> **EXERCISE BRIEF**:
Leaving the pictures out, print the lines from the first line of the listing through the line containing "bm, METAL, t)", exactly as they read, and no others.

> **DATASET CONTENT**:
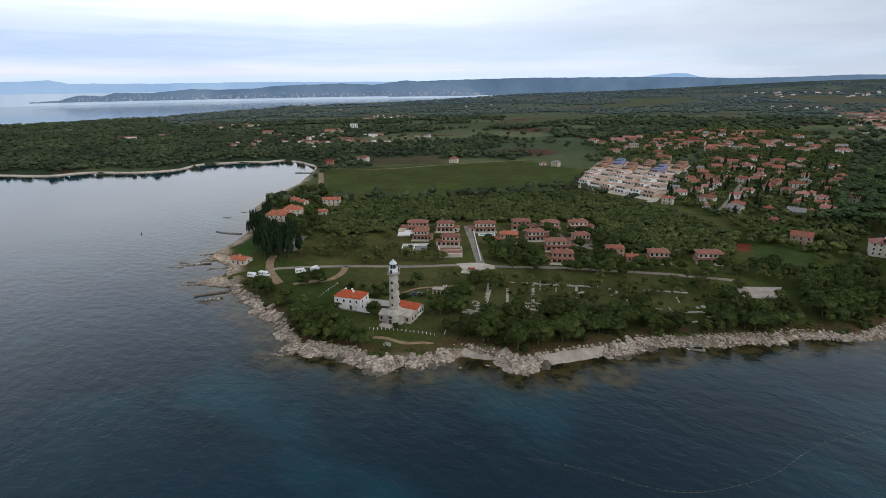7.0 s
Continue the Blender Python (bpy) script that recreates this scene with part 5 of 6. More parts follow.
    bmesh.ops.create_icosphere(ball, subdivisions=2, radius=0.38, matrix=Matrix.Translation((0, 0, 30.55)))
    part("ball", ball, BLUE_LEAD, t)
    for a in (20, 160, 250):
        bm = bmesh.new()
        limb(bm, (2.85 * math.cos(radians(a)), 2.85 * math.sin(radians(a)), 24.3), (2.85 * math.cos(radians(a)), 2.85 * math.sin(radians(a)), 27.4), 0.05, 0.03, 5)
        box(bm, 2.85 * math.cos(radians(a)) - 0.25, 2.85 * math.sin(radians(a)) - 0.25, 25.8, 2.85 * math.cos(radians(a)) + 0.25, 2.85 * math.sin(radians(a)) + 0.25, 26.5)
        part("antenna", bm, METAL, t)


def keepers_house():
    t = empty("keepers_house", pose(-207.3, 150.4, height_at(-207, 150), 0, 0, 24.6), "white two-storey keeper's house with a bright red hipped roof", "house")
    w, d, h = 14.4, 9.2, 6.3
    part("wall", boxes((-w / 2, -d / 2, -0.8, w / 2, d / 2, h)), WHITE, t)
    part("roof", hip_roof(bmesh.new(), w, d, h, 2.3, 0.4, ridge=6.5), ROOF_NEW, t)
    part("plinth", boxes((-w / 2 - 0.6, -d / 2 - 1.0, -0.8, w / 2 + 0.3, -d / 2 + 0.05, 0.25)), CONCRETE, t)
    for k, px in enumerate((-5.4, -1.8, 1.8, 5.2)):
        window_at(t, px, -d / 2, 4.5, "f", 0.95, 1.3)
        if k in (0, 3):
            window_at(t, px, -d / 2, 1.6, "f", 0.95, 1.3)
    part("door", boxes((1.2, -d / 2 - 0.06, 0.2, 2.4, -d / 2 + 0.05, 2.4)), SHUTTER, t)
    for px in (-2.4, 2.4):
        for z in (1.6, 4.5):
            window_at(t, w / 2, px, z, "r", 0.9, 1.25)
            window_at(t, -w / 2, px, z, "l", 0.9, 1.25)
    for px, py in ((-3.2, 0.6), (0.2, 0.9), (2.0, -1.2)):
        chimney(t, px, py, h + 2.0, WHITE)
    a = empty("garden_wall", pose(-203.0, 157.6, height_at(-203, 157), 0, 0, 27), "white rendered garden wall beside the keeper's house", "wall")
    part("wall", boxes((0, -0.2, -0.6, 22, 0.2, 2.9)), WHITE, a)
    part("coping", boxes((-0.1, -0.3, 2.9, 22.1, 0.3, 3.05)), STONE, a)
    a = empty("garden_wall", pose(-200.6, 147.6, height_at(-200, 148), 0, 0, 24.6), "low white yard wall joined to the keeper's house", "wall")
    part("wall", boxes((0.6, -0.2, -0.6, 7.5, 0.2, 2.2)), WHITE, a)
    a = empty("pergola", pose(-210.4, 144.6, height_at(-210, 145), 0, 0, 24.6), "dark creeper-covered pergola against the house wall", "pergola")
    for px in (-2.0, 2.0):
        part("post", boxes((px - 0.08, -1.3, -0.2, px + 0.08, -1.14, 2.5)), TIMBER, a)
    part("frame", boxes((-2.2, -1.4, 2.45, 2.2, 0.6, 2.6)), TIMBER, a)
    v, f = crown(np.random.default_rng(3), 8, 30, (2.6, 1.3, 0.8), 0.3)
    part("creeper", mesh_np("creeper", v + [0, -0.4, 2.6], f, LEAF), LEAF, a)


lighthouse()
keepers_house()

# ---- shore: rocks, piers, boats ----
def slab_shape(rng):
    """A long broken limestone slab, its seaward end lower: places and triangles, with no underside."""
    xs, ys = np.array([-1.0, -0.35, 0.4, 1.0]), np.array([-1.0, 0.1, 1.0])
    top = np.array([(x * rng.uniform(0.8, 1.05), y * rng.uniform(0.8, 1.1) * (1 - 0.12 * abs(x) ** 2), 0.5 - 0.10 * x + rng.uniform(-0.10, 0.10) - 0.10 * abs(y)) for x in xs for y in ys])
    ring = [0, 3, 6, 9, 10, 11, 8, 5, 2, 1]
    low = top[ring] * [1.12, 1.15, 0] - [0, 0, 0.8]
    f = []
    for i in range(3):
        for j in range(2):
            a = 3 * i + j
            f += [(a, a + 3, a + 4), (a, a + 4, a + 1)]
    for k in range(10):
        a, b, c, d = ring[k], ring[(k + 1) % 10], 12 + (k + 1) % 10, 12 + k
        f += [(a, d, c), (a, c, b)]
    return np.concatenate([top, low]), np.array(f)


rrng = np.random.default_rng(11)
SLABS = [slab_shape(rrng) for _ in range(14)]
ROCK_MESHES = [mesh_np("rock", *s, ROCK) for s in SLABS]
WET_MESHES = [mesh_np("wet_rock", *slab_shape(rrng), WET_ROCK) for _ in range(6)]
OUTCROPS = [(-114, 165, 13, 1.45), (-86, 206, 13, 1.4), (-150, 124, 14, 1.35), (-178, 114, 16, 1.3), (-205, 108, 14, 1.25), (-137, 146, 8, 1.1), (-20, 283, 20, 0.8), (2, 320, 12, 0.8), (-250, 118, 20, 1.05)]
def off_strands(x, y):
    return not any(inside(low + up[::-1], np.array([x]), np.array([y]))[0] for low, up in STRANDS)


def landward(x, y):
    """The unit way from the water up the shore."""
    d = shore_distance(np.array([x + 1.5, x - 1.5, x, x]), np.array([y, y, y + 1.5, y - 1.5]))
    v = np.array([d[0] - d[1], d[2] - d[3]])
    return v / (np.linalg.norm(v) + 1e-9)


def rock_spots(pts, gap, rows, seed, spread=0.8):
    """Spots in rows between the waterline and the bank: place, size, distance from the water, way inland and chances."""
    rng = np.random.default_rng(seed)
    res = []
    for x, y in shore_line_points(pts, gap):
        way = landward(x, y)
        d0 = shore_distance(np.array([x]), np.array([y]))[0]
        for row in rows:
            d = row + rng.normal() * spread
            p = np.array([x, y]) + way * (d - d0) + rng.normal(size=2) * spread * 0.7
            if not off_strands(p[0], p[1]):
                continue
            size = rng.uniform(0.65, 1.25) * max([0.8] + [k for a, b, r, k in OUTCROPS if math.hypot(p[0] - a, p[1] - b) < r])
            res.append((p[0], p[1], size, d, way, rng.random(4)))
    return res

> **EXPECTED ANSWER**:
7.0 s
Continue the Blender Python (bpy) script that recreates this scene with part 5 of 6. More parts follow.
    bmesh.ops.create_icosphere(ball, subdivisions=2, radius=0.38, matrix=Matrix.Translation((0, 0, 30.55)))
    part("ball", ball, BLUE_LEAD, t)
    for a in (20, 160, 250):
        bm = bmesh.new()
        limb(bm, (2.85 * math.cos(radians(a)), 2.85 * math.sin(radians(a)), 24.3), (2.85 * math.cos(radians(a)), 2.85 * math.sin(radians(a)), 27.4), 0.05, 0.03, 5)
        box(bm, 2.85 * math.cos(radians(a)) - 0.25, 2.85 * math.sin(radians(a)) - 0.25, 25.8, 2.85 * math.cos(radians(a)) + 0.25, 2.85 * math.sin(radians(a)) + 0.25, 26.5)
        part("antenna", bm, METAL, t)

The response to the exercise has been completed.